Giving It To You Straight(ened)

| Groningen, Netherlands | Friendly | April 9, 2014

(I meet a friend after leaving a hairdresser to have my hair straightened.)

Friend: “You lost something.”

Me: “Hmm, what?”

Friend: “Your curls.”

(A bit later, I put a picture on Facebook of the new hairdo, to which the same friend reacts.)

Friend: “You lost something.”

Me: “My curls?”

Friend: “No, your dignity.”

Should Have Just Gone With ‘Maybe’

| Norwich, England, UK | Friendly | April 8, 2014

(I am staying with friends, who are a couple, over New Year. All of us are big geeks. My female friend has had to work New Years Eve and will be working New Years Day. She’s just come in from work and isn’t quite feeling it for the New Years party we’re meant to be going to.)

Friend: “Do you think [Boyfriend] will mind if I don’t come out tonight? I’m exhausted.”

Me: “Well, it is New Year. It’s generally nice to have someone to kiss at midnight. But he’s really laid back so he probably wouldn’t mind much. But it might make him sad to miss out on it. He’d probably understand though.”

(There’s a pause whilst I consider the conflicting advice I’ve given her.)

Me: *apologetically* “Do not go to the elves for advice, for they will say both no and yes.”

Coffee Is Good As There Is No Proof

, | USA | Friendly | April 8, 2014

(I never met my college roommate before we moved in together. We didn’t get along very well, since she liked to drink a lot, even by herself, and she disrupted my studies and slept very frequently when she would come home drunk. I had just made myself a pot of coffee for a late night of studying.)

Roommate: “You shouldn’t drink so much coffee. That s***’s like poison. It’ll kill you.” *takes a swig of vodka right out of the bottle*

Me: “O… kay.”

Get Out Of Town!

| CA, USA | Friendly | April 8, 2014

(My boyfriend and I are out and about, bored, and decide to drop in on a friend of mine. On the way, we decide to call first just to make sure he’s home, but still want to surprise him somehow. I’m new to the area and as we go, I notice a sign…)

Friend: “Hello?”

Me: “Hi! Quick question. What’s an airport doing in [Tiny Town, which I wouldn’t have expected to have an airport]?”

Friend: “Business flights, mostly— Wait a minute. What are YOU doing in [Tiny Town]?!”

Me: “Oh, yeah. Also, [Boyfriend] and I are kidnapping you for videogames and dinner. We’ll be there in five minutes. Bye!” *click*

(He was outside when we got there five minutes later… with a very large Super-Soaker.)

A Time For Giving Only

| TX, USA | Friendly | April 7, 2014

(Every year at Christmas, my family makes large batches of treats: peanut brittle, cheeseballs, fudge, brownies, and that’s just a beginning list of the goodies we tend to make. Because my budget is tight, I’ve made my best friend and her family a huge basket with a large amount of all these treats I’ve made from scratch and carried it over the night before Christmas.)

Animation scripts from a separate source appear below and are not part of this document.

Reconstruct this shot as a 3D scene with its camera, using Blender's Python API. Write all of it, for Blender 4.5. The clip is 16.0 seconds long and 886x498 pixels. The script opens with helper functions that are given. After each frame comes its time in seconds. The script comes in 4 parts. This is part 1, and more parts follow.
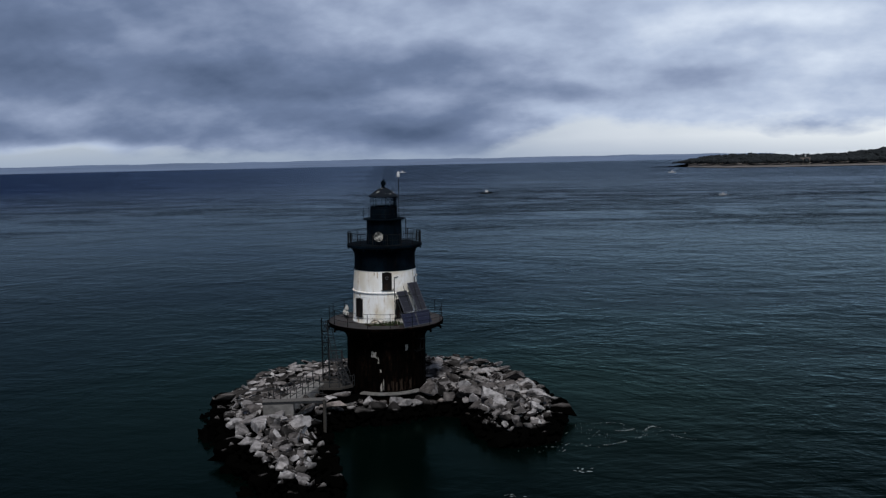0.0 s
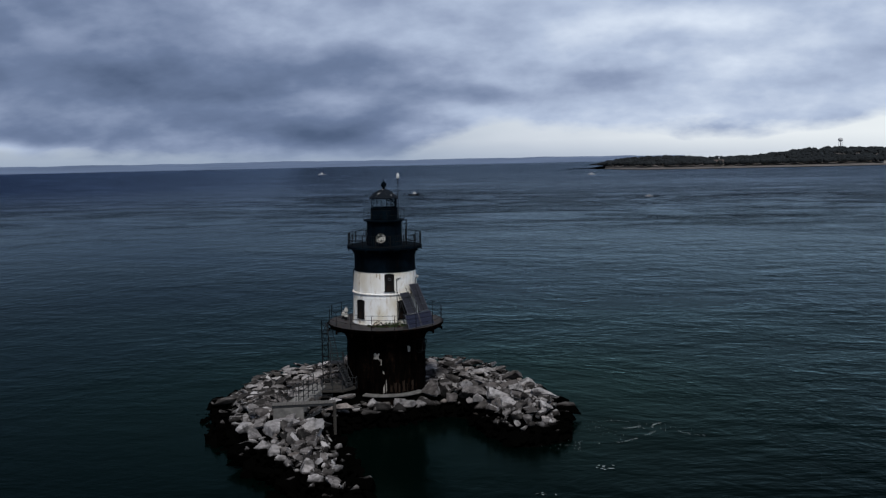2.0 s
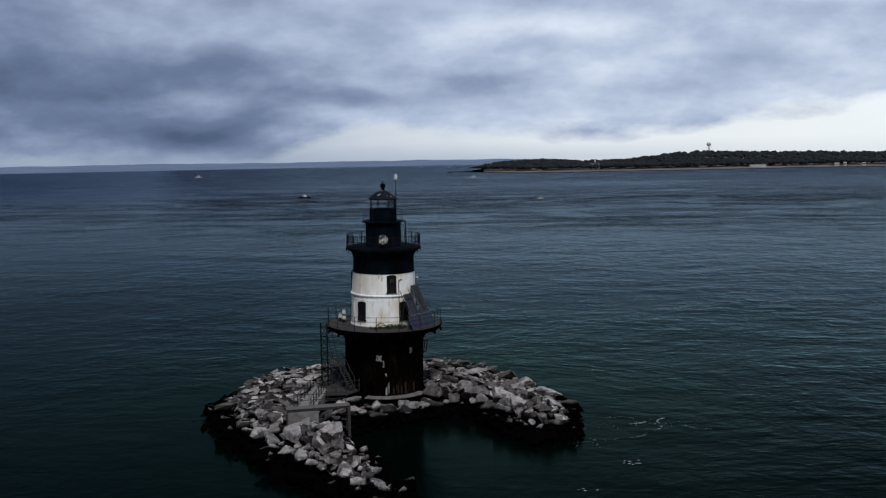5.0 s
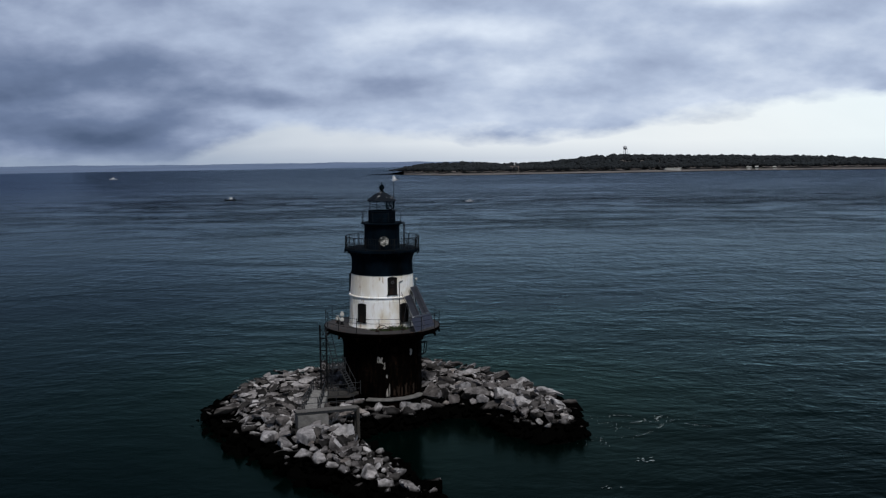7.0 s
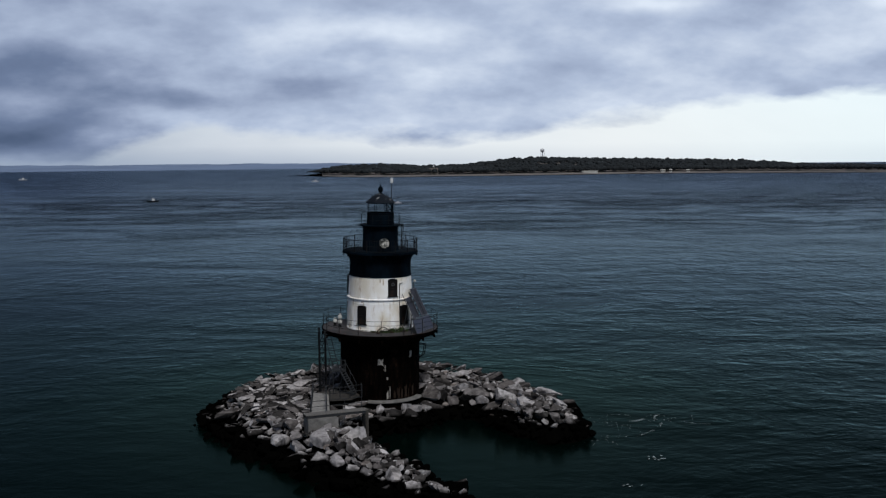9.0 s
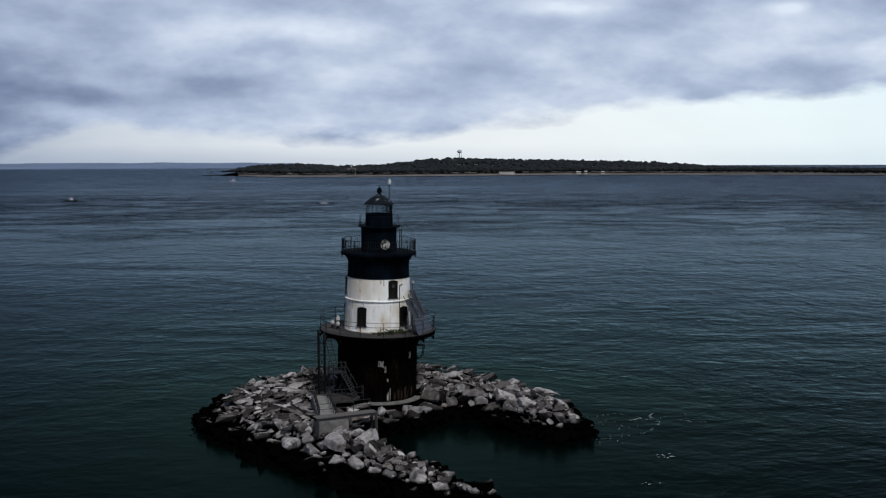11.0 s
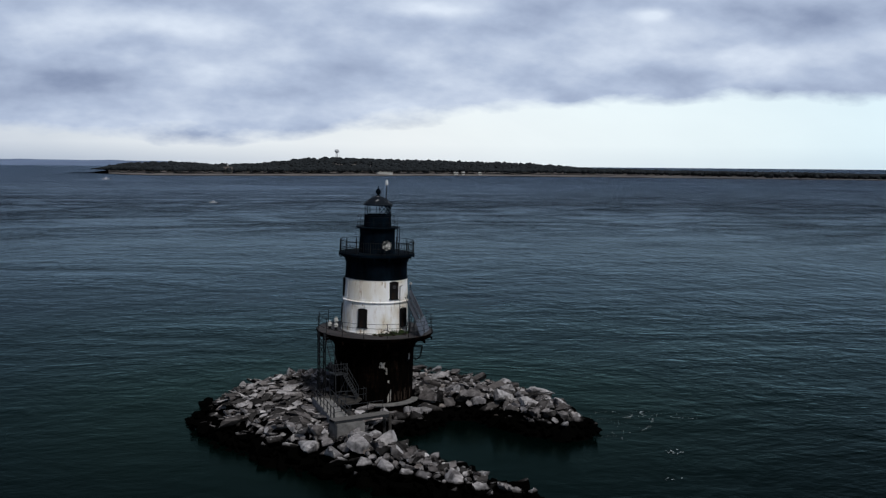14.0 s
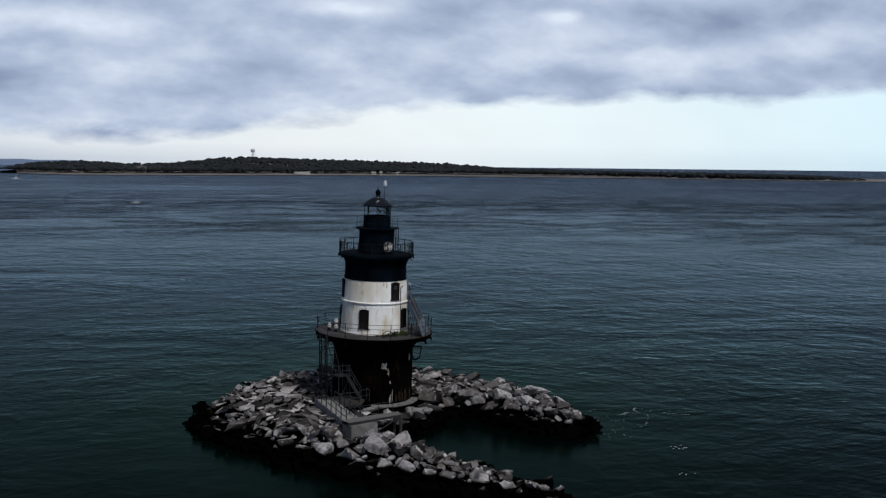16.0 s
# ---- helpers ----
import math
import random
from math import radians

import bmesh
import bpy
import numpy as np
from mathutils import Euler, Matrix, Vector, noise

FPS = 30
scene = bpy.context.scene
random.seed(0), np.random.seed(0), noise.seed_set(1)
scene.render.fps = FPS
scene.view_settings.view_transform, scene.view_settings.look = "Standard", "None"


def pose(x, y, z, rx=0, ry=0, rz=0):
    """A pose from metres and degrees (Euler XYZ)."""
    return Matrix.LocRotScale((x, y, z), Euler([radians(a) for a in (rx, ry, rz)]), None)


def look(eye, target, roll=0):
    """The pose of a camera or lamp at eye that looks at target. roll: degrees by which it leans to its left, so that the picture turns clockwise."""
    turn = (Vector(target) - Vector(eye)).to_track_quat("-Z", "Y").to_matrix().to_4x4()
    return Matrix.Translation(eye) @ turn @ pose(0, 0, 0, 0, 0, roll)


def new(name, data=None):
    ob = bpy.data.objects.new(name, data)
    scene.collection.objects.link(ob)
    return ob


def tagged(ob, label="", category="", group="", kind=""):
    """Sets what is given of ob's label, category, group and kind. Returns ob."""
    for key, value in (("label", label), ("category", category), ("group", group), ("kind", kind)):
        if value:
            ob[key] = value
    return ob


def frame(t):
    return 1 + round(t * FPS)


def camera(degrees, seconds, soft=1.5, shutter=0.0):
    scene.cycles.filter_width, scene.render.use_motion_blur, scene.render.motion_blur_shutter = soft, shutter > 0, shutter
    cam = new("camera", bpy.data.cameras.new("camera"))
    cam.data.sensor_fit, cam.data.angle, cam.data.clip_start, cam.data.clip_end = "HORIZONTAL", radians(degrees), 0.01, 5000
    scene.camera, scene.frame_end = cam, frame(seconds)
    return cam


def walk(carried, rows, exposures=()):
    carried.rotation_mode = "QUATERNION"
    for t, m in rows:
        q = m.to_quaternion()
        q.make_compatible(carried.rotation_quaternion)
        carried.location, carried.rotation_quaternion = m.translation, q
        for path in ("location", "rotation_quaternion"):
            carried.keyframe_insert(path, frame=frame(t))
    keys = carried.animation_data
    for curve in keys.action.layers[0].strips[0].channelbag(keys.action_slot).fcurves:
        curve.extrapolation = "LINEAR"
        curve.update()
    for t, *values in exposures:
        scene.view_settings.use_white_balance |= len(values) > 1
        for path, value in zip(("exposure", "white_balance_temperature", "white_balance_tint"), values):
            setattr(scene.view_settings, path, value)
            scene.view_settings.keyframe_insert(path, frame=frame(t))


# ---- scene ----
cam = camera(43.3, 16.0, soft=1.3)
PATH = [
    (0.0, (0.00, -107.00, 23.20), (5.27, -7.47, 15.03), -1.23),
    (0.5, (-2.01, -107.02, 23.24), (5.11, -7.60, 15.09), -1.23),
    (1.0, (-4.04, -106.93, 23.27), (4.97, -7.67, 15.13), -1.22),
    (1.5, (-6.07, -106.76, 23.29), (4.84, -7.69, 15.15), -1.22),
    (2.0, (-8.09, -106.54, 23.31), (4.71, -7.70, 15.16), -1.21),
    (2.5, (-10.10, -106.27, 23.33), (4.59, -7.69, 15.17), -1.19),
    (3.0, (-12.09, -105.97, 23.34), (4.48, -7.69, 15.18), -1.18),
    (3.5, (-14.07, -105.65, 23.35), (4.36, -7.70, 15.20), -1.16),
    (4.0, (-16.04, -105.30, 23.35), (4.25, -7.72, 15.21), -1.13),
    (4.5, (-17.99, -104.93, 23.36), (4.14, -7.74, 15.24), -1.10),
    (5.0, (-19.94, -104.53, 23.37), (4.03, -7.78, 15.27), -1.06),
    (5.5, (-21.87, -104.10, 23.37), (3.92, -7.82, 15.30), -1.02),
    (6.0, (-23.80, -103.63, 23.39), (3.82, -7.86, 15.34), -0.97),
    (6.5, (-25.71, -103.14, 23.40), (3.71, -7.90, 15.39), -0.92),
    (7.0, (-27.63, -102.60, 23.42), (3.62, -7.94, 15.43), -0.86),
    (7.5, (-29.54, -102.02, 23.44), (3.52, -7.98, 15.48), -0.80),
    (8.0, (-31.44, -101.40, 23.47), (3.42, -8.01, 15.53), -0.73),
    (8.5, (-33.34, -100.73, 23.50), (3.33, -8.03, 15.58), -0.65),
    (9.0, (-35.23, -100.02, 23.54), (3.24, -8.05, 15.62), -0.57),
    (9.5, (-37.11, -99.26, 23.58), (3.15, -8.07, 15.66), -0.48),
    (10.0, (-38.99, -98.46, 23.61), (3.06, -8.08, 15.70), -0.39),
    (10.5, (-40.85, -97.63, 23.65), (2.97, -8.09, 15.74), -0.29),
    (11.0, (-42.69, -96.76, 23.69), (2.87, -8.09, 15.77), -0.19),
    (11.5, (-44.51, -95.85, 23.72), (2.78, -8.10, 15.80), -0.09),
    (12.0, (-46.31, -94.93, 23.75), (2.68, -8.11, 15.83), 0.02),
    (12.5, (-48.10, -93.97, 23.77), (2.58, -8.13, 15.85), 0.13),
    (13.0, (-49.85, -93.00, 23.79), (2.47, -8.15, 15.87), 0.24),
    (13.5, (-51.59, -92.00, 23.80), (2.36, -8.17, 15.89), 0.34),
    (14.0, (-53.30, -90.98, 23.80), (2.24, -8.20, 15.91), 0.43),
    (14.5, (-55.01, -89.93, 23.81), (2.12, -8.23, 15.93), 0.51),
    (15.0, (-56.70, -88.85, 23.81), (1.99, -8.27, 15.96), 0.56),
    (15.5, (-58.40, -87.71, 23.82), (1.85, -8.29, 15.98), 0.58),
    (16.0, (-60.13, -86.51, 23.84), (1.71, -8.31, 16.00), 0.56),
]
walk(cam, [(t, look(eye, target, roll)) for t, eye, target, roll in PATH])

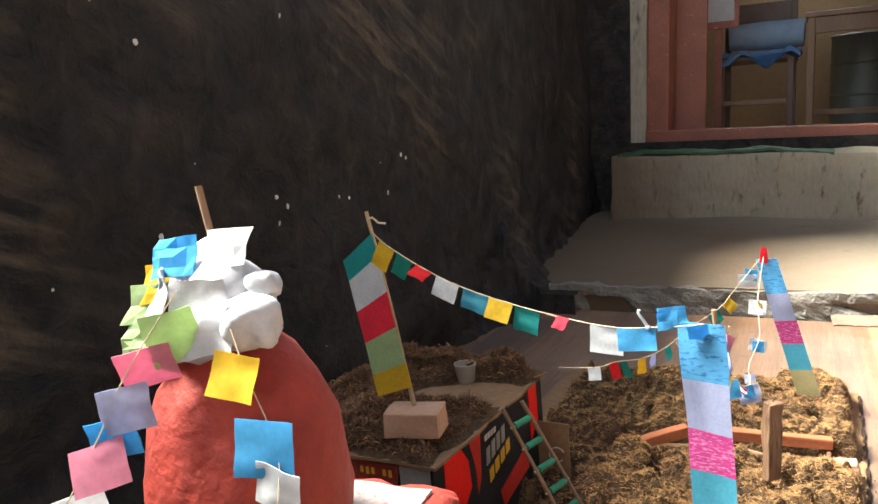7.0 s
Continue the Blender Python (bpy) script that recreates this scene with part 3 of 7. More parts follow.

Friend’s Daughter: “Ooh, yay, goodies! I love your goodies.”

Me: *laughing* “Well, feel free to dig in. Just remember you have to share. I wish I could have given you guys more, but my bank account is really tight, so this is all the Christmas I could give.”

Friend: “I understand that.” *goes into a tangent of all the expensive things she bought her three kids: smartphones, new game systems, new expensive shoes…*

Me: “Ah, yeah, I didn’t even have money to get my car repaired. I’m scared it’s going to break on me soon.”

Friend: “Oh, I’m sorry.” *doesn’t sound sorry at all* “I just got a brand new car myself. I’m so excited. [Husband] surprised me with it, but the payments are so high on it.”

Friend’s Daughter: “There’s only food in here. Where’s the presents?”

Me: “Those are the presents. I made all of those for you guys to enjoy for Christmas.”

Friend’s Daughter: “That’s just sweets. Why didn’t you get me presents?”

Me: *really hurt* “You know, I don’t remember you buying me a present, young lady. I remember I bought you that really nice jewelry kit for your birthday two months ago and your brother got that full collection of movies from me.”

Friend: “That was their birthday, though. I can’t believe you didn’t buy any presents! That’s rude, [My Name)!”

Me: *smiles and picks up the basket of sweets* “You’re right. It totally was. I also noticed that you didn’t bother to buy me anything this year, either. Or the year before. Or the year before that. I’ll just remember how rude I was to bring you this large basket of food for Christmas.”

Friend’s Daughter: “No! Bring the fudge back!”

(I left with everything and haven’t talked to her or her family in over a year. Apparently, she’s mad at me for ruining her children’s Christmas.)